Friday, September 10, 2010


I've been spending a lot time trying to find a wonderfully entertaining picture to go with this disclosure, but everything has escaped my imagination, so I'll just say it: Mom has Stage-4 cancer.

The past two weeks have been exhausting, from traveling to her house, the hospital, our house, back to her, and so forth.

Officially, the diagnosis is "Stage-4 Carcinoma of Undiagnosed Origin". This means they can't agree on where it started, but it has spread throughout her body. They *think* that it started in her pancreas, but get this - ten years ago. in 2000 they found a *cyst* on the errant organ and they have been monitoring it. They never wanted to do a biopsy because the pancreas is buried under lots of other organs and they thought it better to leave sleeping dogs lie than to piss it off.

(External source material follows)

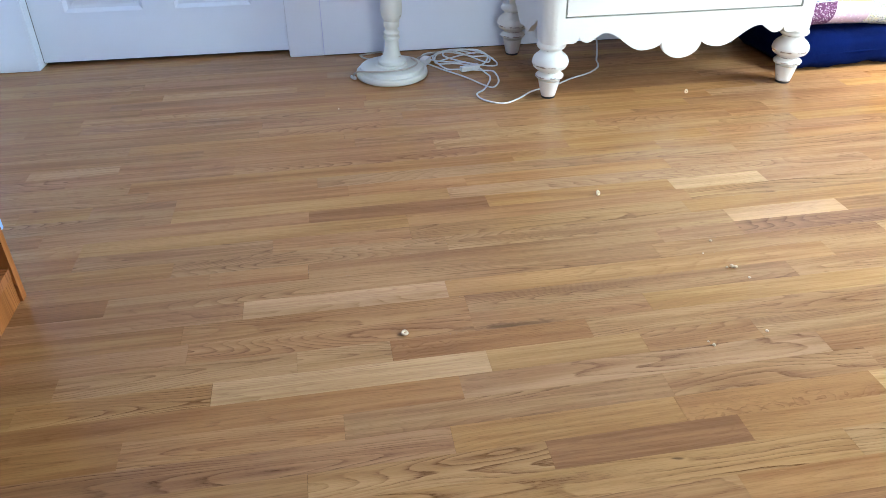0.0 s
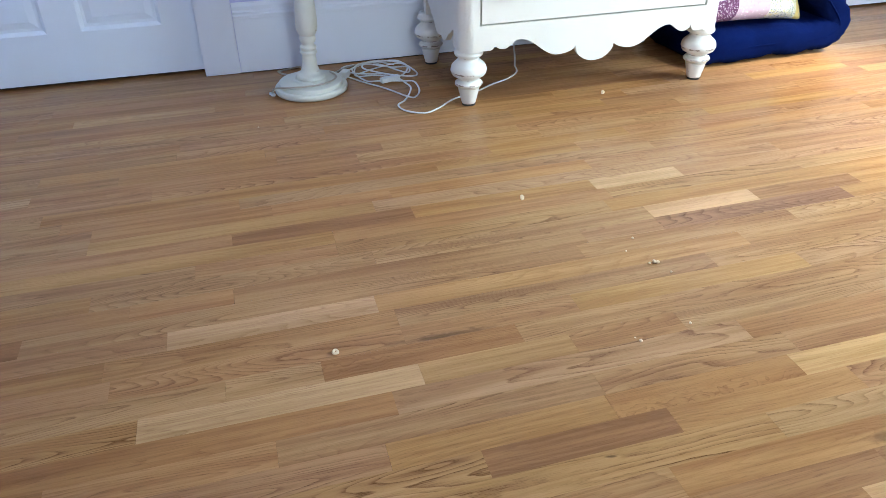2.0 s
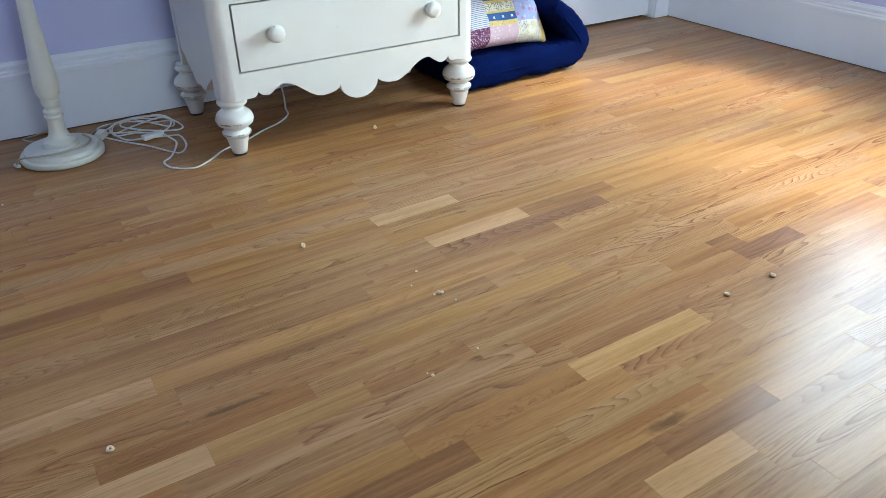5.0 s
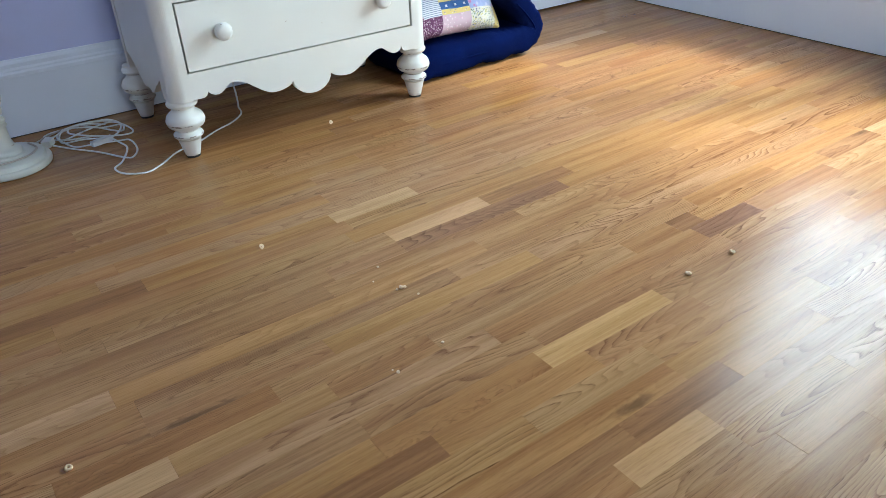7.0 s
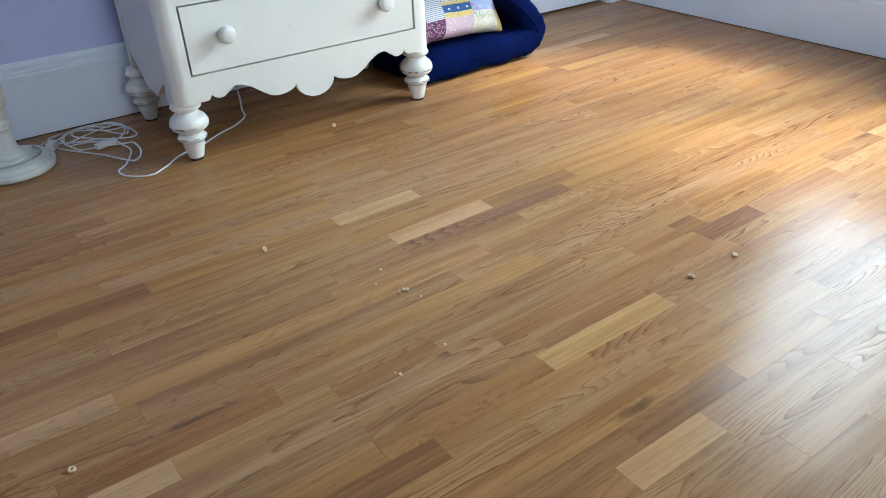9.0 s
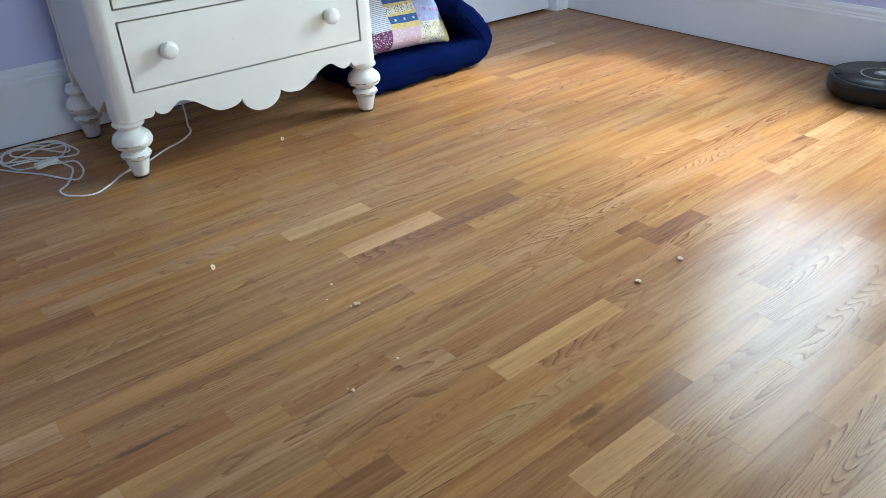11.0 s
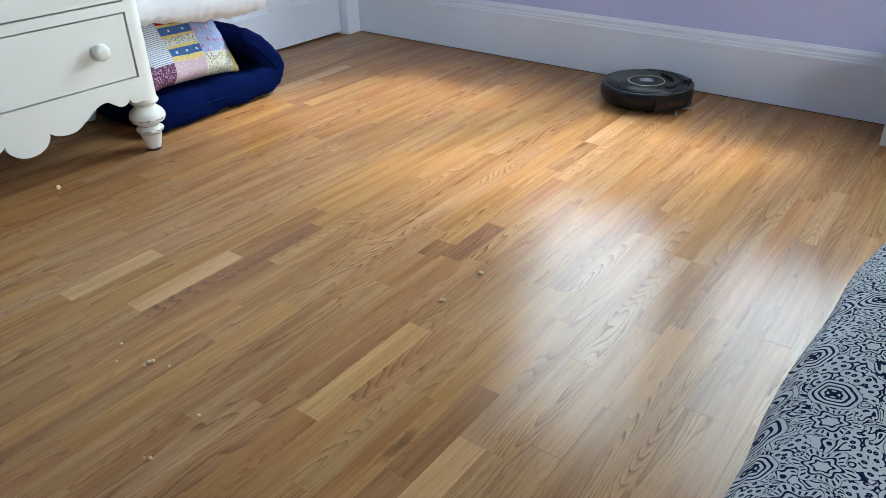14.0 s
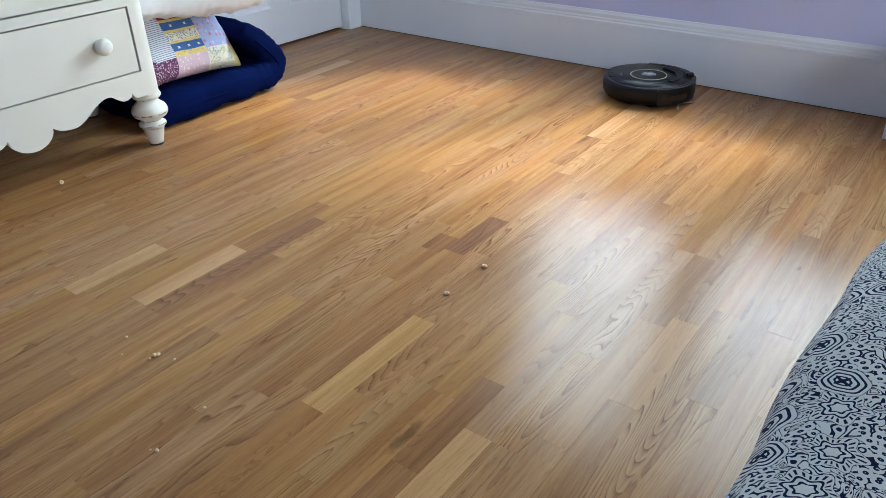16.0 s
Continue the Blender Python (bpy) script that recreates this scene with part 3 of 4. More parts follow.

When the ER doctor came up, he said that the news was bad. "We found cancer." He went onto explain that the cancer was throughout her body. The cancer was terminal. She's looking at months.

The immediate danger is that a sarcoma and bone tumor have devoured about one fifth of he C7 neck bone, which translates to extreme pain in her left arm and has rendered her left hand useless. She's taking radiation to shrink the tumor and hopefully elevate the pain.

Here's the worst - she knows this is the beginning of the end. Last night she said that stopping the pain at any price is better than staying in the here and now.

My heart sank a bit.

But its her life, her wishes, her decision. On the plus side, we don't have to go through Chemo. She doesn't have to suffer, and I don't have to watch her suffer.

The doctors wanted her to go to a nursing facility, in fact - they insisted. Not my mom. She wants to be in her own house. I have to figure out how to do this. A person should be able to remain in their own home as life draws to a close.

The object is to make her comfortable. The other object is to keep me sane so I can help her stay comfortable.

HELP! is on the way, we hope!

Tuesday, September 7, 2010

And what do we think Miss Francis has had a snort of today?

Can YOU watch the ENTIRE video?  Can YOU believe that she is making a sandwich out of BREAD? BANANAS? LETTUCE? WTF, boys and girls!

Sunday, September 5, 2010

Sorry, Sargent, but don't ask, don't tell.

As my longtime "fans" will remember, I have a certain weakness for the Columbia Pictures movie "Parachute Nurse" - a "C" film that told the story of the U.S. Army Air Corps Parachute Nurse program during WWII.

One of the reasons why I love this movie is that PR for this stinker is so terrible.  In the original placard that the Bucyrus Historical Society has, everyone is looking at someone else and there is a veritable tale to tell of jealousy and blank stares.  In the card featured above the man (second from left) is supposedly saying "Sorry, Sargent, blonds are my weakness!" to a woman dancing with a blond man.  Really!

On another matter, family duty continues to call me.  So I'm a week away from resuming real posts.  Hang in there, baby.  Things just have to get better!